# Joint Density Problem

• Feb 21st 2010, 07:56 AM
bzgeb
Joint Density Problem
This question's been killing me for hours.

http://users.encs.concordia.ca/~b_zgeb/problem12.png

My assumption is that when they ask for the density of X they're asking for the marginal density function f(x). In this case you would take the integral of f(x,y) over all values of y, or in other words, the integral of f(x,y) from 0 to infinity. However, when I do this it becomes infinity. The same goes for trying to compute the density of Y.

Could somebody show me what I'm doing wrong?
• Feb 21st 2010, 08:39 AM
vince
Quote:

Originally Posted by bzgeb
This question's been killing me for hours.

http://users.encs.concordia.ca/~b_zgeb/problem12.png

My assumption is that when they ask for the density of X they're asking for the marginal density function f(x). In this case you would take the integral of f(x,y) over all values of y, or in other words, the integral of f(x,y) from 0 to infinity. However, when I do this it becomes infinity. The same goes for trying to compute the density of Y.

Could somebody show me what I'm doing wrong?

are u sure f(x,y) is not equal to $xe^{-(x+y)}$ for x,y>0
• Feb 21st 2010, 09:19 AM
bzgeb
Quote:

Originally Posted by vince
are u sure f(x,y) is not equal to $xe^{-(x+y)}$ for x,y>0

f(x, y) is equal to $xe^{-(x+y)}$ for x,y>0. The problem is: when I try to find the density of X I take the definite integral of f(x,y) dy from 0 to infinity.
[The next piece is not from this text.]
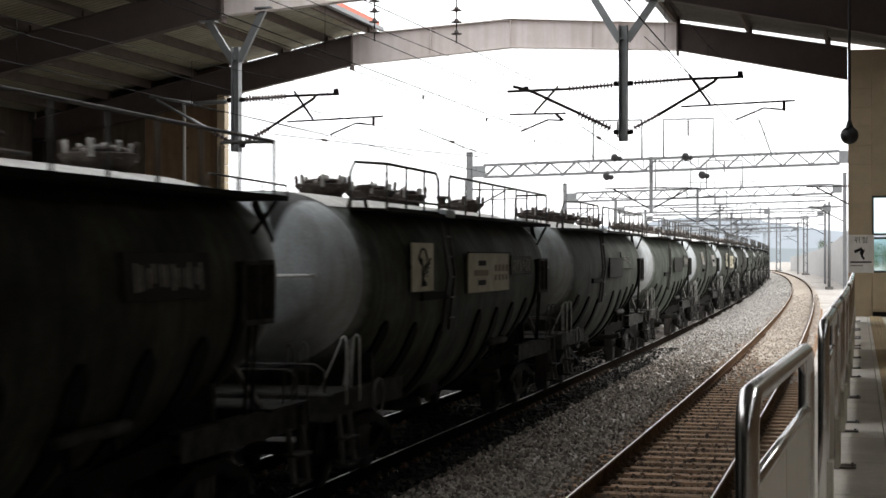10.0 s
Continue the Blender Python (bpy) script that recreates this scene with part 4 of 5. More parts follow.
def arc_strip(y, w, a0, a1, rise, n=14, round_top=False):
    """A band on the tank's side from angle a0 down to a1 (degrees above level); its upper end may be rounded."""
    g = Geo()
    pts = []
    for i in range(n + 1):
        u = i / n
        a = radians(a0 + (a1 - a0) * u)
        h = w / 2
        if round_top:
            d = u * abs(a1 - a0) * 0.0229
            h *= math.sqrt(max(0.04, 1 - (1 - min(1.0, d / (w / 2))) ** 2))
        for rr in (1 - 0.008, 1 + rise / TANK_R):
            for yy in (y - h, y + h):
                pts.append(hull(yy, a, rr))
    fs = []
    for i in range(n):
        o, q = i * 4, i * 4 + 4
        fs += [(o + 2, o + 3, q + 3, q + 2), (o, o + 2, q + 2, q), (o + 3, o + 1, q + 1, q + 3)]
    fs += [(0, 1, 3, 2), (n * 4, n * 4 + 2, n * 4 + 3, n * 4 + 1)]
    return g.add(pts, fs)


def hoops_top(y0, y1, a0, a1, rise, n=18, m=24):
    """A sheet on the crown between two angles that follows the barrel from y0 to y1."""
    ys = [y0 + (y1 - y0) * j / m for j in range(m + 1)]
    an = [radians(a0 + (a1 - a0) * i / n) for i in range(n + 1)]
    k = n + 1
    return Geo().add([hull(y, a, 1 + rise / TANK_R) for y in ys for a in an],
                     [(j * k + i, j * k + i + 1, (j + 1) * k + i + 1, (j + 1) * k + i) for j in range(m) for i in range(n)], True)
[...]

If you try to do that you'll find that it simply becomes infinity.
• Feb 21st 2010, 09:49 AM
vince
Quote:

Originally Posted by bzgeb
f(x, y) is equal to $xe^{-(x+y)}$ for x,y>0. The problem is: when I try to find the density of X I take the definite integral of f(x,y) dy from 0 to infinity. If you try to do that you'll find that it simply becomes infinity.
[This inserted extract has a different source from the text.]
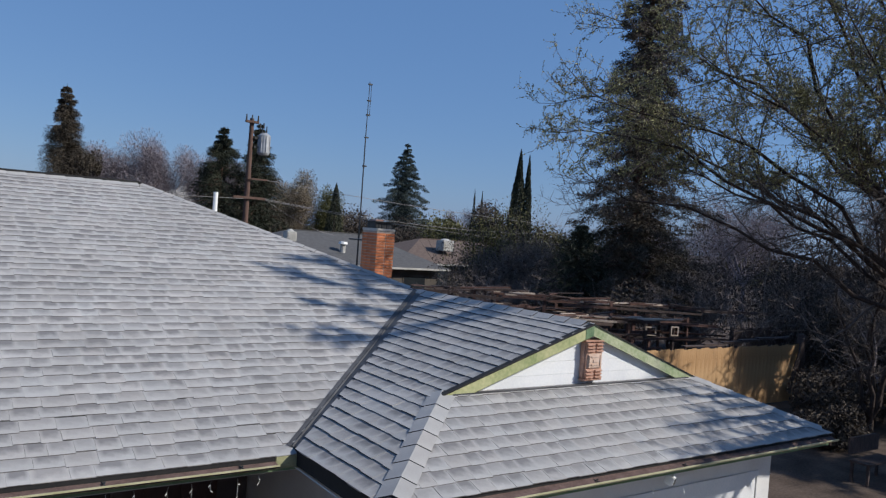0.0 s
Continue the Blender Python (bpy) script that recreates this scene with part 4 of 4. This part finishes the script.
def grow(cloud, tips, r, p, d, ln, rad, depth, spread, up, seg, ratio=0.72, kids=(2, 3)):
    """A limb of three bent pieces that forks again until depth runs out."""
    pts = [p]
    dd = d.copy()
    n = 3 if depth > 2 else 2 if depth else 1
    for k in range(n):
        dd = (dd + rvec(r) * (0.16 if depth > 1 else 0.3) + Vector((0, 0, up * 0.12))).normalized()
        pts.append(pts[-1] + dd * (ln / n))
    c = cloud[0] if rad > 0.035 else cloud[1]
    for k in range(n):
        c.tube(pts[k], pts[k + 1], rad * (1 - 0.36 / n * k), rad * (1 - 0.36 / n * (k + 1)), seg if rad > 0.02 else 3)
    if depth == 0:
        tips.append((pts[-1], dd))
        return
    for k in range(r.randint(*kids)):
        nd = (dd + rvec(r) * spread + Vector((0, 0, up * 0.3))).normalized()
        grow(cloud, tips, r, pts[-1], nd, ln * r.uniform(ratio - 0.12, ratio + 0.1), rad * 0.62, depth - 1, spread, up, seg, ratio, kids)
    if depth > 1:
        for k in range(2):
            nd = (dd + rvec(r) * spread * 1.5).normalized()
            grow(cloud, tips, r, pts[min(1 + k, n)], nd, ln * 0.55, rad * 0.42, depth - 2, spread, up, seg, ratio, kids)


def bare_tree(x, y, h, seed, label, twig, depth=5, trunk=0.3, fork=0.25, spread=0.75, up=0.4, limbs=5, leaf=None, leaves=0, leaf_size=0.04, group="", lean=(0, 0), rad=None, category="bare tree", first=None, reach=None, sparse=0.0):
    r = random.Random(seed)
    tree = thing("bare_tree", label, category, group, at=(x, y, 0))
    stem, wood, tips = Cloud(), Cloud(), []
    rad = rad or h * 0.02
    base = Vector((lean[0], lean[1], h * fork))
    stem.tube(Vector((0, 0, -0.05)), base * 0.5, rad * 1.25, rad * 1.05, 10)
    stem.tube(base * 0.5, base, rad * 1.05, rad * 0.95, 10)
    for k in range(limbs):
        az = 2 * math.pi * (k + r.uniform(-0.3, 0.3)) / limbs
        slope, mult = r.uniform(0.55, 1.3), 1.0
        if first:
            az = first[k % len(first)] + r.uniform(-0.15, 0.15)
        if reach and k < len(reach):
            slope, mult = reach[k]
        d = Vector((math.cos(az), math.sin(az), slope)).normalized()
        grow((stem, wood), tips, r, base, d, h * trunk * mult, rad * 0.55, depth, spread, up, 5)
    stem.put("trunk", twig if twig is M_HAZETWIG else M_BARK, tree, "", True)
    wood.put("branchwork", twig, tree)
    if leaf:
        fol = Cloud()
        for p, d in tips:
            if r.random() < 0.4 or (sparse and (r.random() < 0.3 or p.z < sparse)):
                continue
            for k in range(leaves):
                q = p + rvec(r) * leaf_size * 3.5
                fol.leaf(q, rvec(r) * leaf_size * r.uniform(0.5, 1.2), rvec(r) * leaf_size * 0.7)
        if fol.v:
            fol.put("bud_foliage", leaf, tree)
    return tree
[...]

that's not what you wrote...check your first post. with $f(x,y)=xe^{-(x+y)}$, the integrals converge.

p.s. Im leaving the computation to u...if you like ill post the answers.
• Feb 21st 2010, 10:31 AM
bzgeb
This is embarrassing, I'm sorry I misread your reply. I took a screenshot of the assignment directly so it's definitely $f(x,y) = xe^{(-x+y)}$. However, now that you bring that up I'm starting to wonder if there's a typo in the assignment.
• Feb 21st 2010, 10:39 AM
vince
Quote:

Originally Posted by bzgeb
This is embarrassing, I'm sorry I misread your reply. I took a screenshot of the assignment directly so it's definitely $f(x,y) = xe^{(-x+y)}$. However, now that you bring that up I'm starting to wonder if there's a typo in the assignment.

i think so...the marginal denisty of X is undefined otherwise.
• Feb 21st 2010, 10:54 AM
bzgeb
I emailed my professor so I should find out soon. Thanks for taking a look at my problem and confirming that I wasn't doing something wrong.